== DATA IN THIS EXERCISE ==
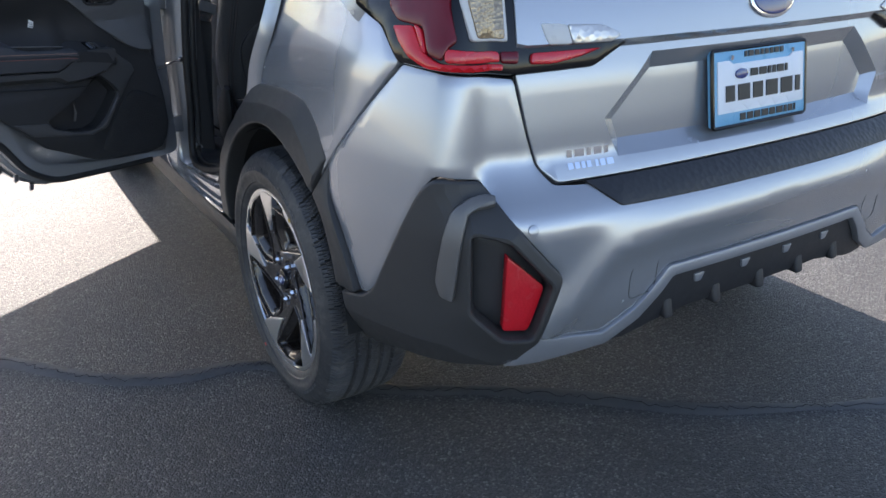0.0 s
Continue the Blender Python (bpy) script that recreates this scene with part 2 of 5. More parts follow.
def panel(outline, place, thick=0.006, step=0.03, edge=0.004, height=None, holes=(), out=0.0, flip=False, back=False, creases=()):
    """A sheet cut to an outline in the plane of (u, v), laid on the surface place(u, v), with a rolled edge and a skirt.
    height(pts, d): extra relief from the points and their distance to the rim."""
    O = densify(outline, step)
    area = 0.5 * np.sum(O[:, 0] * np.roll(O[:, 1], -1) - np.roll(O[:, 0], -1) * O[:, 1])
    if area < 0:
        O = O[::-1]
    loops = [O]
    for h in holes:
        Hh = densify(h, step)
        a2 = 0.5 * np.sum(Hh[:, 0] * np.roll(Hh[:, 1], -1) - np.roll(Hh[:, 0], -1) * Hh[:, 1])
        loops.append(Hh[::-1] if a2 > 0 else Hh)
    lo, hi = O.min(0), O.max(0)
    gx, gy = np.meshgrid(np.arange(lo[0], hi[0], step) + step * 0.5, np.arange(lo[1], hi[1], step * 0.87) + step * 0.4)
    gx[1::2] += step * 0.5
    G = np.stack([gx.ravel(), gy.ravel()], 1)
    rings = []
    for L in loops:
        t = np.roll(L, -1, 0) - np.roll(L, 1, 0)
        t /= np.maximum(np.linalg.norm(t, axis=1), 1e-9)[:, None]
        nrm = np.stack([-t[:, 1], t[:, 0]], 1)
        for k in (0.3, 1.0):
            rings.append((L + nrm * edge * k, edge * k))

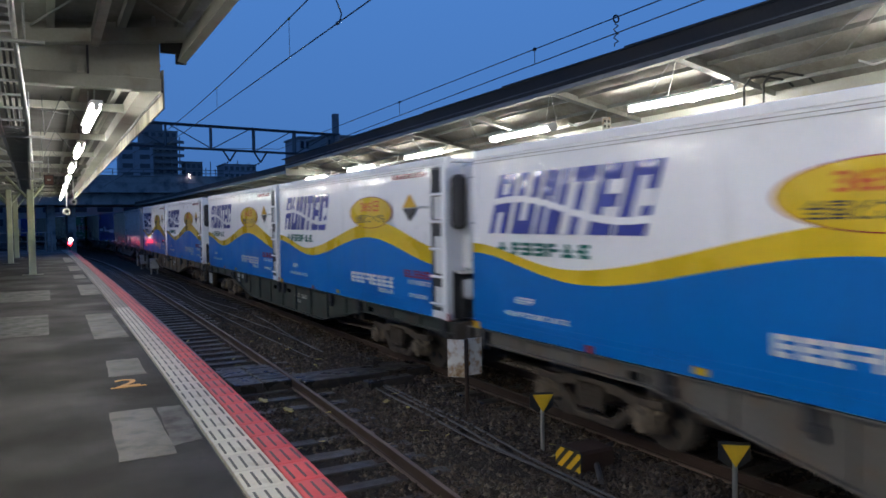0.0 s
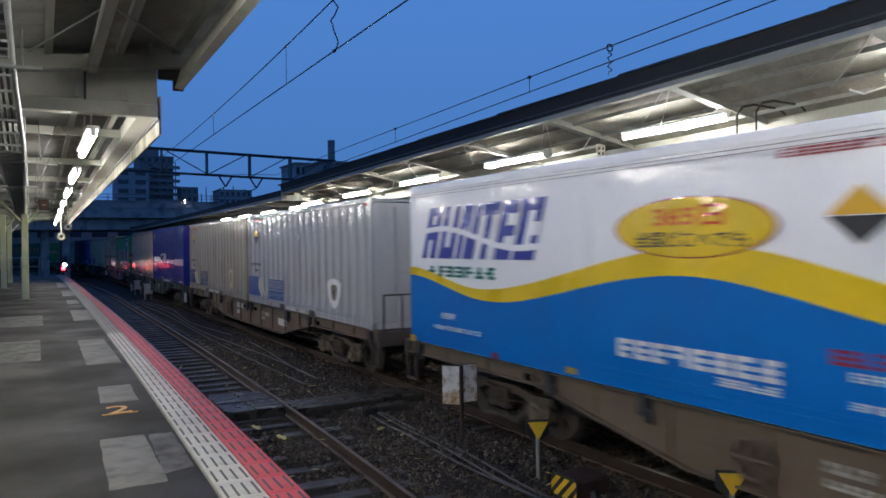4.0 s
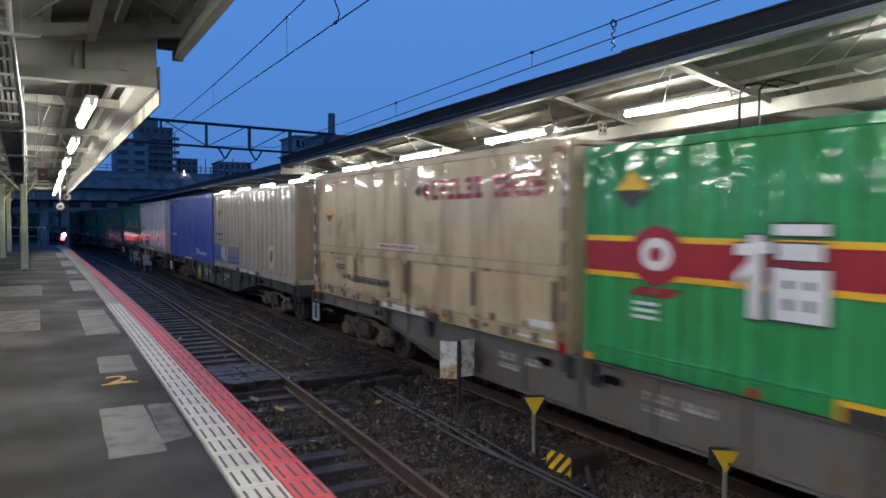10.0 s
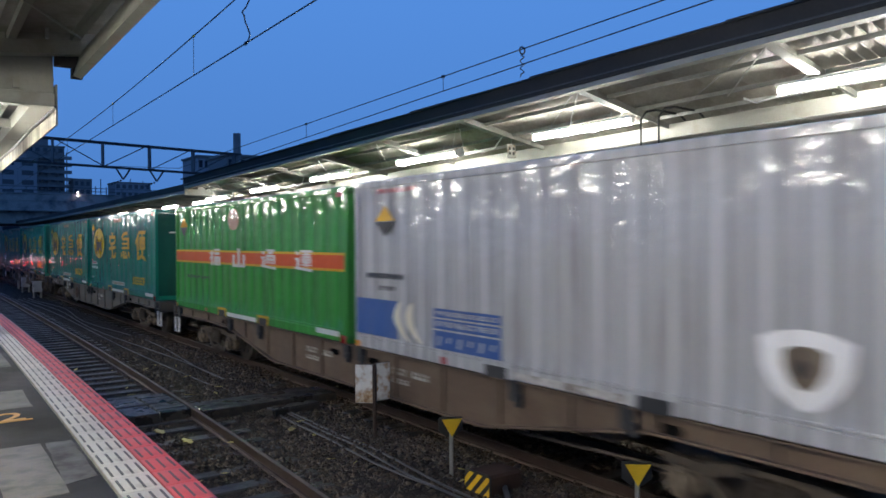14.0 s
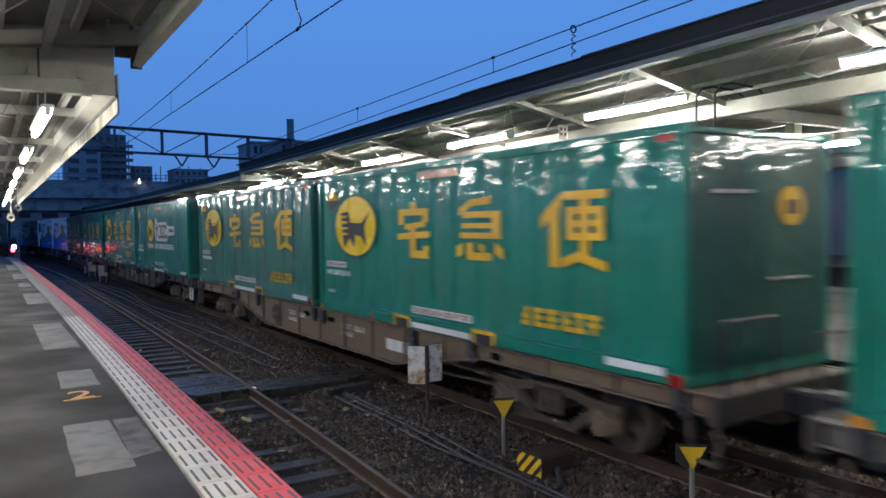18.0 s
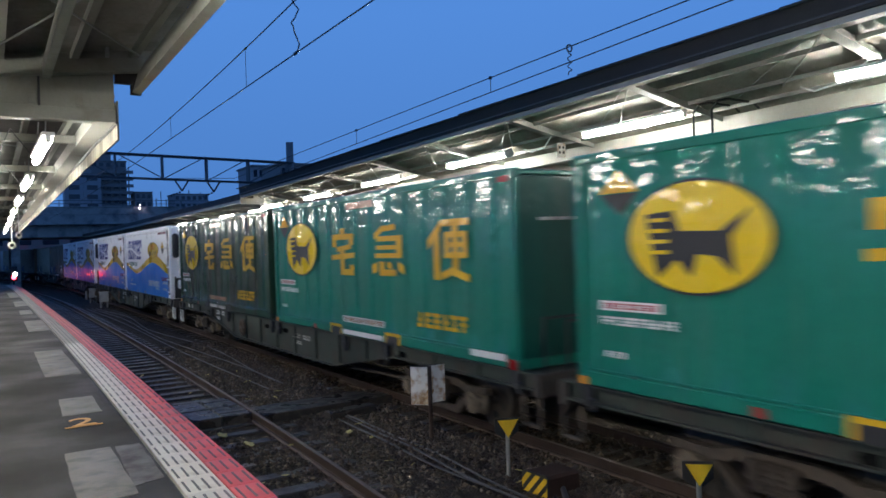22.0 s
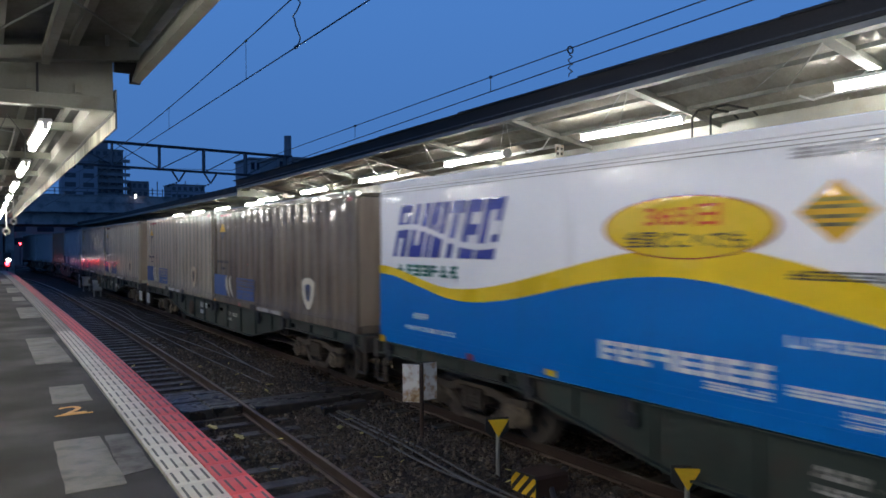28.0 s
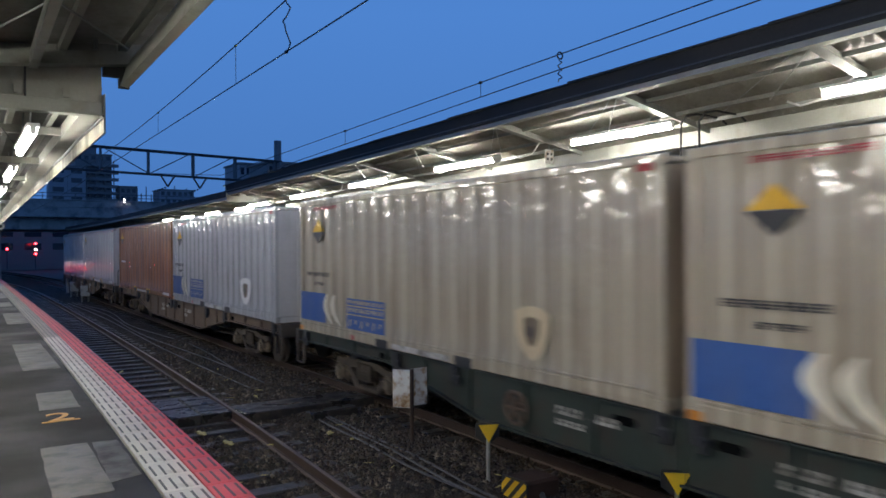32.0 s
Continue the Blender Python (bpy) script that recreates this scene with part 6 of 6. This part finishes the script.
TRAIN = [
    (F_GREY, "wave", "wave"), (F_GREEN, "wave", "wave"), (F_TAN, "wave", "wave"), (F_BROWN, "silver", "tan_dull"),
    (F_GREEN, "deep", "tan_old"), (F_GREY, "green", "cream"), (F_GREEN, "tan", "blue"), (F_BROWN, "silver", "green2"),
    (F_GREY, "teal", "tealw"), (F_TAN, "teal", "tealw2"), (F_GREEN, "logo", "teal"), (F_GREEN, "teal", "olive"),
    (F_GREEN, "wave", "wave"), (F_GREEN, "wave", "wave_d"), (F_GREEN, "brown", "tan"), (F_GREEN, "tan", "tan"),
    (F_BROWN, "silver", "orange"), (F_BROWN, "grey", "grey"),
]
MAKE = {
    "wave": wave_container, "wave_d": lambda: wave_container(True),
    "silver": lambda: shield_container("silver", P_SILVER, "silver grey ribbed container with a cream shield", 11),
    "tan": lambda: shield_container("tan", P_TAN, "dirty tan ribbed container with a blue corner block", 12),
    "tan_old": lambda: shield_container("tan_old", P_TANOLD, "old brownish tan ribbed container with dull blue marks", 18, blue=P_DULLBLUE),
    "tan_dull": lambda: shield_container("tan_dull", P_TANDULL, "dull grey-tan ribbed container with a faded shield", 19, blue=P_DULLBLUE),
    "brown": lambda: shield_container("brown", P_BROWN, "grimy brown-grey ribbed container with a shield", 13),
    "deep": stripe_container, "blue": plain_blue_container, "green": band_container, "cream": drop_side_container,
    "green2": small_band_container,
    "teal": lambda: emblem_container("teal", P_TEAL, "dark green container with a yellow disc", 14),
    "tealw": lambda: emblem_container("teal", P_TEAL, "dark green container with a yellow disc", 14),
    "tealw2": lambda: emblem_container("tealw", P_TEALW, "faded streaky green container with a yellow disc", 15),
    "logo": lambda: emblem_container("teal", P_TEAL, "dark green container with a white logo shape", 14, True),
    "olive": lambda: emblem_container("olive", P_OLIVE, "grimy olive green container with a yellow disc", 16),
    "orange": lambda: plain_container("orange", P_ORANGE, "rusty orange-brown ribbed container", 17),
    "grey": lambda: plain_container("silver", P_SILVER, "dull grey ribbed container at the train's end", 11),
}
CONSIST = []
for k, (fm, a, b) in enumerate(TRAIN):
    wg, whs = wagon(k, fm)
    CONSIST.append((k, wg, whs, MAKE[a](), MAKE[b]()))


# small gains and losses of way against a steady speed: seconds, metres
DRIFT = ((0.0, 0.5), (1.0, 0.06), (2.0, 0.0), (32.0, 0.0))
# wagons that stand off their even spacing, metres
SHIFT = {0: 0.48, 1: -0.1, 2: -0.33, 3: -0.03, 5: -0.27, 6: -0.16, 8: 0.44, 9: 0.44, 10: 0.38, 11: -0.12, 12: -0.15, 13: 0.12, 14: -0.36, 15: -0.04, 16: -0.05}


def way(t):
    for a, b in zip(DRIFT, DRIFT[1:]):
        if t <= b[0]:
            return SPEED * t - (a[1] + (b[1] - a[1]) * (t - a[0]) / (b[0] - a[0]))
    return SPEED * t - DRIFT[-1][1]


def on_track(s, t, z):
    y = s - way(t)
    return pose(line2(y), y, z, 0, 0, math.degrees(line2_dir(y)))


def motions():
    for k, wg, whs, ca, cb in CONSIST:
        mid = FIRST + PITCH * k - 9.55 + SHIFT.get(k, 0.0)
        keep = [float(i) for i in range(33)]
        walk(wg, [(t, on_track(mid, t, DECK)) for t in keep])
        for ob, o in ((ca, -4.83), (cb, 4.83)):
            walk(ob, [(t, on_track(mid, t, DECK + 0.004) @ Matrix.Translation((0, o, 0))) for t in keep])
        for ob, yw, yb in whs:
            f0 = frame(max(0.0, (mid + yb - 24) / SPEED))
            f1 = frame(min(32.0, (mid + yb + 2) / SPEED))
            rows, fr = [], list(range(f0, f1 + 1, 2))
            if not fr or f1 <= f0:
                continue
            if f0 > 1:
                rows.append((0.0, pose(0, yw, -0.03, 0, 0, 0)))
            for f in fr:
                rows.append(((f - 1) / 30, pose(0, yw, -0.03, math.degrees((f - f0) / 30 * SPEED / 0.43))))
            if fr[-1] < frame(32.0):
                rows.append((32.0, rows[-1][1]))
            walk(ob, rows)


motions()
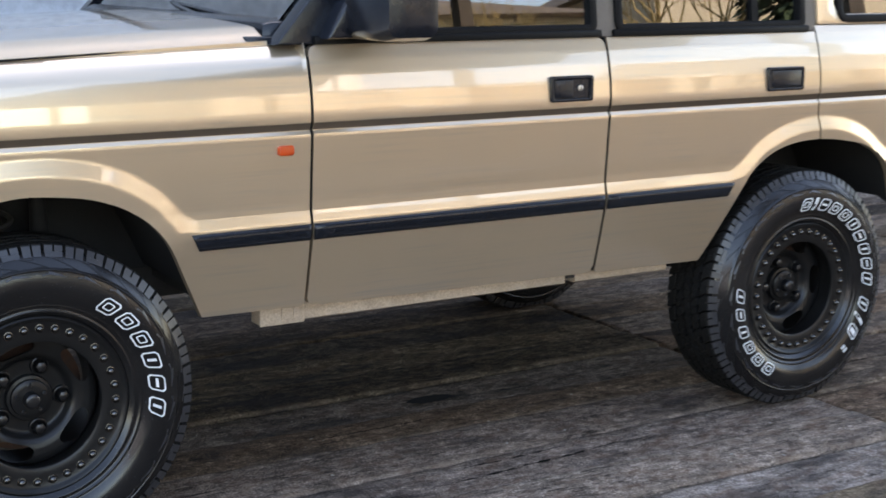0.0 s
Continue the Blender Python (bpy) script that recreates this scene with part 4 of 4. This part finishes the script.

== EXERCISE GOAL ==
With the pictures left out, transcribe the material exactly.

== THE RESULT ==
0.0 s
Continue the Blender Python (bpy) script that recreates this scene with part 2 of 5. More parts follow.
def panel(outline, place, thick=0.006, step=0.03, edge=0.004, height=None, holes=(), out=0.0, flip=False, back=False, creases=()):
    """A sheet cut to an outline in the plane of (u, v), laid on the surface place(u, v), with a rolled edge and a skirt.
    height(pts, d): extra relief from the points and their distance to the rim."""
    O = densify(outline, step)
    area = 0.5 * np.sum(O[:, 0] * np.roll(O[:, 1], -1) - np.roll(O[:, 0], -1) * O[:, 1])
    if area < 0:
        O = O[::-1]
    loops = [O]
    for h in holes:
        Hh = densify(h, step)
        a2 = 0.5 * np.sum(Hh[:, 0] * np.roll(Hh[:, 1], -1) - np.roll(Hh[:, 0], -1) * Hh[:, 1])
        loops.append(Hh[::-1] if a2 > 0 else Hh)
    lo, hi = O.min(0), O.max(0)
    gx, gy = np.meshgrid(np.arange(lo[0], hi[0], step) + step * 0.5, np.arange(lo[1], hi[1], step * 0.87) + step * 0.4)
    gx[1::2] += step * 0.5
    G = np.stack([gx.ravel(), gy.ravel()], 1)
    rings = []
    for L in loops:
        t = np.roll(L, -1, 0) - np.roll(L, 1, 0)
        t /= np.maximum(np.linalg.norm(t, axis=1), 1e-9)[:, None]
        nrm = np.stack([-t[:, 1], t[:, 0]], 1)
        for k in (0.3, 1.0):
            rings.append((L + nrm * edge * k, edge * k))

0.0 s
4.0 s
10.0 s
14.0 s
18.0 s
22.0 s
28.0 s
32.0 s
Continue the Blender Python (bpy) script that recreates this scene with part 6 of 6. This part finishes the script.
TRAIN = [
    (F_GREY, "wave", "wave"), (F_GREEN, "wave", "wave"), (F_TAN, "wave", "wave"), (F_BROWN, "silver", "tan_dull"),
    (F_GREEN, "deep", "tan_old"), (F_GREY, "green", "cream"), (F_GREEN, "tan", "blue"), (F_BROWN, "silver", "green2"),
    (F_GREY, "teal", "tealw"), (F_TAN, "teal", "tealw2"), (F_GREEN, "logo", "teal"), (F_GREEN, "teal", "olive"),
    (F_GREEN, "wave", "wave"), (F_GREEN, "wave", "wave_d"), (F_GREEN, "brown", "tan"), (F_GREEN, "tan", "tan"),
    (F_BROWN, "silver", "orange"), (F_BROWN, "grey", "grey"),
]
MAKE = {
    "wave": wave_container, "wave_d": lambda: wave_container(True),
    "silver": lambda: shield_container("silver", P_SILVER, "silver grey ribbed container with a cream shield", 11),
    "tan": lambda: shield_container("tan", P_TAN, "dirty tan ribbed container with a blue corner block", 12),
    "tan_old": lambda: shield_container("tan_old", P_TANOLD, "old brownish tan ribbed container with dull blue marks", 18, blue=P_DULLBLUE),
    "tan_dull": lambda: shield_container("tan_dull", P_TANDULL, "dull grey-tan ribbed container with a faded shield", 19, blue=P_DULLBLUE),
    "brown": lambda: shield_container("brown", P_BROWN, "grimy brown-grey ribbed container with a shield", 13),
    "deep": stripe_container, "blue": plain_blue_container, "green": band_container, "cream": drop_side_container,
    "green2": small_band_container,
    "teal": lambda: emblem_container("teal", P_TEAL, "dark green container with a yellow disc", 14),
    "tealw": lambda: emblem_container("teal", P_TEAL, "dark green container with a yellow disc", 14),
    "tealw2": lambda: emblem_container("tealw", P_TEALW, "faded streaky green container with a yellow disc", 15),
    "logo": lambda: emblem_container("teal", P_TEAL, "dark green container with a white logo shape", 14, True),
    "olive": lambda: emblem_container("olive", P_OLIVE, "grimy olive green container with a yellow disc", 16),
    "orange": lambda: plain_container("orange", P_ORANGE, "rusty orange-brown ribbed container", 17),
    "grey": lambda: plain_container("silver", P_SILVER, "dull grey ribbed container at the train's end", 11),
}
CONSIST = []
for k, (fm, a, b) in enumerate(TRAIN):
    wg, whs = wagon(k, fm)
    CONSIST.append((k, wg, whs, MAKE[a](), MAKE[b]()))


# small gains and losses of way against a steady speed: seconds, metres
DRIFT = ((0.0, 0.5), (1.0, 0.06), (2.0, 0.0), (32.0, 0.0))
# wagons that stand off their even spacing, metres
SHIFT = {0: 0.48, 1: -0.1, 2: -0.33, 3: -0.03, 5: -0.27, 6: -0.16, 8: 0.44, 9: 0.44, 10: 0.38, 11: -0.12, 12: -0.15, 13: 0.12, 14: -0.36, 15: -0.04, 16: -0.05}


def way(t):
    for a, b in zip(DRIFT, DRIFT[1:]):
        if t <= b[0]:
            return SPEED * t - (a[1] + (b[1] - a[1]) * (t - a[0]) / (b[0] - a[0]))
    return SPEED * t - DRIFT[-1][1]


def on_track(s, t, z):
    y = s - way(t)
    return pose(line2(y), y, z, 0, 0, math.degrees(line2_dir(y)))


def motions():
    for k, wg, whs, ca, cb in CONSIST:
        mid = FIRST + PITCH * k - 9.55 + SHIFT.get(k, 0.0)
        keep = [float(i) for i in range(33)]
        walk(wg, [(t, on_track(mid, t, DECK)) for t in keep])
        for ob, o in ((ca, -4.83), (cb, 4.83)):
            walk(ob, [(t, on_track(mid, t, DECK + 0.004) @ Matrix.Translation((0, o, 0))) for t in keep])
        for ob, yw, yb in whs:
            f0 = frame(max(0.0, (mid + yb - 24) / SPEED))
            f1 = frame(min(32.0, (mid + yb + 2) / SPEED))
            rows, fr = [], list(range(f0, f1 + 1, 2))
            if not fr or f1 <= f0:
                continue
            if f0 > 1:
                rows.append((0.0, pose(0, yw, -0.03, 0, 0, 0)))
            for f in fr:
                rows.append(((f - 1) / 30, pose(0, yw, -0.03, math.degrees((f - f0) / 30 * SPEED / 0.43))))
            if fr[-1] < frame(32.0):
                rows.append((32.0, rows[-1][1]))
            walk(ob, rows)


motions()
0.0 s
Continue the Blender Python (bpy) script that recreates this scene with part 4 of 4. This part finishes the script.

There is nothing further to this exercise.